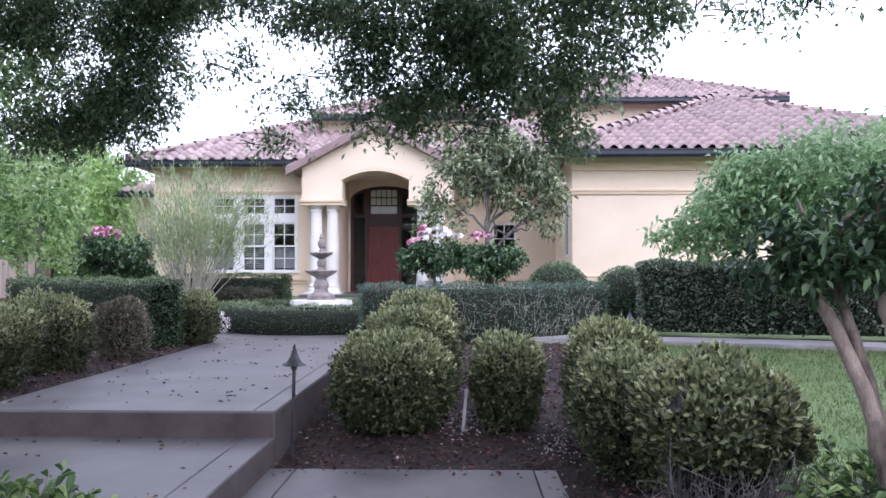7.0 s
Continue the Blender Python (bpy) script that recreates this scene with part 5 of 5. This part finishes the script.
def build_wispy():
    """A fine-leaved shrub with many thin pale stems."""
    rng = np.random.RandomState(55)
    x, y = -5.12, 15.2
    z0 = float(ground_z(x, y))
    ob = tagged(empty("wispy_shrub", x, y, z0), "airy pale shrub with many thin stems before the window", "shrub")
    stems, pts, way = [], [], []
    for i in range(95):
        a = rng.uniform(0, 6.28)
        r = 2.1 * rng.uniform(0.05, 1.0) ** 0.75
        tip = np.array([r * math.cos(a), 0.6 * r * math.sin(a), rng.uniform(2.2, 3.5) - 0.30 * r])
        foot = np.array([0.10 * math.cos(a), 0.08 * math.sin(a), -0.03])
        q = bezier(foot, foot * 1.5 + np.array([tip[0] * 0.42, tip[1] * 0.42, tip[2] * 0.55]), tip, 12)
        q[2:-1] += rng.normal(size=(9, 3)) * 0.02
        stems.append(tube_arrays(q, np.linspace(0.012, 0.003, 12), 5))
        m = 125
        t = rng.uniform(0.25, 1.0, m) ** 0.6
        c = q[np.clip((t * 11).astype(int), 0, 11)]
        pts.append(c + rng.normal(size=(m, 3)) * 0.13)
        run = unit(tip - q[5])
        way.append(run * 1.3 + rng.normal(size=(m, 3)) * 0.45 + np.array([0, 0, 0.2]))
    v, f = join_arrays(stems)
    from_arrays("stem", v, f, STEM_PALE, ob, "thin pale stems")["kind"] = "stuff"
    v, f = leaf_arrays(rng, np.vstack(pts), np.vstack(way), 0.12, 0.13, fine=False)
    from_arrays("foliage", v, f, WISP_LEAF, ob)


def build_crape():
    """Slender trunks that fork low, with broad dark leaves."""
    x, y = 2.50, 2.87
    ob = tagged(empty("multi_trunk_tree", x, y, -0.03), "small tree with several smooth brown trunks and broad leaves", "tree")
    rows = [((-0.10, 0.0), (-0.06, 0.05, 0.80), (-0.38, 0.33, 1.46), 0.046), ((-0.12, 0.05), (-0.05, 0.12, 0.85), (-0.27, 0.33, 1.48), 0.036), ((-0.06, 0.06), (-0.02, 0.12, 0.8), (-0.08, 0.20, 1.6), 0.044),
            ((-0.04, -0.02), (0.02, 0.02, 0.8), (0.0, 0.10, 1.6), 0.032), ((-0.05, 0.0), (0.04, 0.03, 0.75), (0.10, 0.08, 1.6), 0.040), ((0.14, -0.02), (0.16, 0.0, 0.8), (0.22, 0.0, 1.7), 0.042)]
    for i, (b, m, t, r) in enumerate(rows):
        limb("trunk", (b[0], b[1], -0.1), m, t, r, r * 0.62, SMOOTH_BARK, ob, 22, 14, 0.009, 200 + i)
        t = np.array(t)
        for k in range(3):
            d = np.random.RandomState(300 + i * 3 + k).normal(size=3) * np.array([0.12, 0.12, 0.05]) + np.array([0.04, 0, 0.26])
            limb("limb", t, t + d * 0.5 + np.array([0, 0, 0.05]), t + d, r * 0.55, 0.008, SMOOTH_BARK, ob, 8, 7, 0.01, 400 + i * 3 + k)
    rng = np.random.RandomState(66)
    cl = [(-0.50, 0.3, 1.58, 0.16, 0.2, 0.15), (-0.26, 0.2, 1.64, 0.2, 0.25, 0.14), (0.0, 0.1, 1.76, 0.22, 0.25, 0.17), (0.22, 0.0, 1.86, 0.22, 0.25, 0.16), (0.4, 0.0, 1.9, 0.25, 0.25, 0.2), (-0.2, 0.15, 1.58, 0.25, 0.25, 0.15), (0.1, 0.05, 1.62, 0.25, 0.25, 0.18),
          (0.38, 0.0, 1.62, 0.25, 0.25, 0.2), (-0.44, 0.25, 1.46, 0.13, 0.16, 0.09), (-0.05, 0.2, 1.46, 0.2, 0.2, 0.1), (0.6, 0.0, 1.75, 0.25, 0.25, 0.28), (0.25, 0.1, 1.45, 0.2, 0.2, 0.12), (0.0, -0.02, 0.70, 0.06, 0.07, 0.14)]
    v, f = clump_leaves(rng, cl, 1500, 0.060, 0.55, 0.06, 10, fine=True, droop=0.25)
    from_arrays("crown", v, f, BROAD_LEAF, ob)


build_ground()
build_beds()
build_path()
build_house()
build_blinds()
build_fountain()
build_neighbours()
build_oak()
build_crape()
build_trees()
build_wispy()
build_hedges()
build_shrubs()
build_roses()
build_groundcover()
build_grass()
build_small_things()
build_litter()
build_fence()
____________
Go through the data above and transcribe it in full, omitting any image.

**THE RESULT:**
7.0 s
Continue the Blender Python (bpy) script that recreates this scene with part 5 of 5. This part finishes the script.
def build_wispy():
    """A fine-leaved shrub with many thin pale stems."""
    rng = np.random.RandomState(55)
    x, y = -5.12, 15.2
    z0 = float(ground_z(x, y))
    ob = tagged(empty("wispy_shrub", x, y, z0), "airy pale shrub with many thin stems before the window", "shrub")
    stems, pts, way = [], [], []
    for i in range(95):
        a = rng.uniform(0, 6.28)
        r = 2.1 * rng.uniform(0.05, 1.0) ** 0.75
        tip = np.array([r * math.cos(a), 0.6 * r * math.sin(a), rng.uniform(2.2, 3.5) - 0.30 * r])
        foot = np.array([0.10 * math.cos(a), 0.08 * math.sin(a), -0.03])
        q = bezier(foot, foot * 1.5 + np.array([tip[0] * 0.42, tip[1] * 0.42, tip[2] * 0.55]), tip, 12)
        q[2:-1] += rng.normal(size=(9, 3)) * 0.02
        stems.append(tube_arrays(q, np.linspace(0.012, 0.003, 12), 5))
        m = 125
        t = rng.uniform(0.25, 1.0, m) ** 0.6
        c = q[np.clip((t * 11).astype(int), 0, 11)]
        pts.append(c + rng.normal(size=(m, 3)) * 0.13)
        run = unit(tip - q[5])
        way.append(run * 1.3 + rng.normal(size=(m, 3)) * 0.45 + np.array([0, 0, 0.2]))
    v, f = join_arrays(stems)
    from_arrays("stem", v, f, STEM_PALE, ob, "thin pale stems")["kind"] = "stuff"
    v, f = leaf_arrays(rng, np.vstack(pts), np.vstack(way), 0.12, 0.13, fine=False)
    from_arrays("foliage", v, f, WISP_LEAF, ob)


def build_crape():
    """Slender trunks that fork low, with broad dark leaves."""
    x, y = 2.50, 2.87
    ob = tagged(empty("multi_trunk_tree", x, y, -0.03), "small tree with several smooth brown trunks and broad leaves", "tree")
    rows = [((-0.10, 0.0), (-0.06, 0.05, 0.80), (-0.38, 0.33, 1.46), 0.046), ((-0.12, 0.05), (-0.05, 0.12, 0.85), (-0.27, 0.33, 1.48), 0.036), ((-0.06, 0.06), (-0.02, 0.12, 0.8), (-0.08, 0.20, 1.6), 0.044),
            ((-0.04, -0.02), (0.02, 0.02, 0.8), (0.0, 0.10, 1.6), 0.032), ((-0.05, 0.0), (0.04, 0.03, 0.75), (0.10, 0.08, 1.6), 0.040), ((0.14, -0.02), (0.16, 0.0, 0.8), (0.22, 0.0, 1.7), 0.042)]
    for i, (b, m, t, r) in enumerate(rows):
        limb("trunk", (b[0], b[1], -0.1), m, t, r, r * 0.62, SMOOTH_BARK, ob, 22, 14, 0.009, 200 + i)
        t = np.array(t)
        for k in range(3):
            d = np.random.RandomState(300 + i * 3 + k).normal(size=3) * np.array([0.12, 0.12, 0.05]) + np.array([0.04, 0, 0.26])
            limb("limb", t, t + d * 0.5 + np.array([0, 0, 0.05]), t + d, r * 0.55, 0.008, SMOOTH_BARK, ob, 8, 7, 0.01, 400 + i * 3 + k)
    rng = np.random.RandomState(66)
    cl = [(-0.50, 0.3, 1.58, 0.16, 0.2, 0.15), (-0.26, 0.2, 1.64, 0.2, 0.25, 0.14), (0.0, 0.1, 1.76, 0.22, 0.25, 0.17), (0.22, 0.0, 1.86, 0.22, 0.25, 0.16), (0.4, 0.0, 1.9, 0.25, 0.25, 0.2), (-0.2, 0.15, 1.58, 0.25, 0.25, 0.15), (0.1, 0.05, 1.62, 0.25, 0.25, 0.18),
          (0.38, 0.0, 1.62, 0.25, 0.25, 0.2), (-0.44, 0.25, 1.46, 0.13, 0.16, 0.09), (-0.05, 0.2, 1.46, 0.2, 0.2, 0.1), (0.6, 0.0, 1.75, 0.25, 0.25, 0.28), (0.25, 0.1, 1.45, 0.2, 0.2, 0.12), (0.0, -0.02, 0.70, 0.06, 0.07, 0.14)]
    v, f = clump_leaves(rng, cl, 1500, 0.060, 0.55, 0.06, 10, fine=True, droop=0.25)
    from_arrays("crown", v, f, BROAD_LEAF, ob)


build_ground()
build_beds()
build_path()
build_house()
build_blinds()
build_fountain()
build_neighbours()
build_oak()
build_crape()
build_trees()
build_wispy()
build_hedges()
build_shrubs()
build_roses()
build_groundcover()
build_grass()
build_small_things()
build_litter()
build_fence()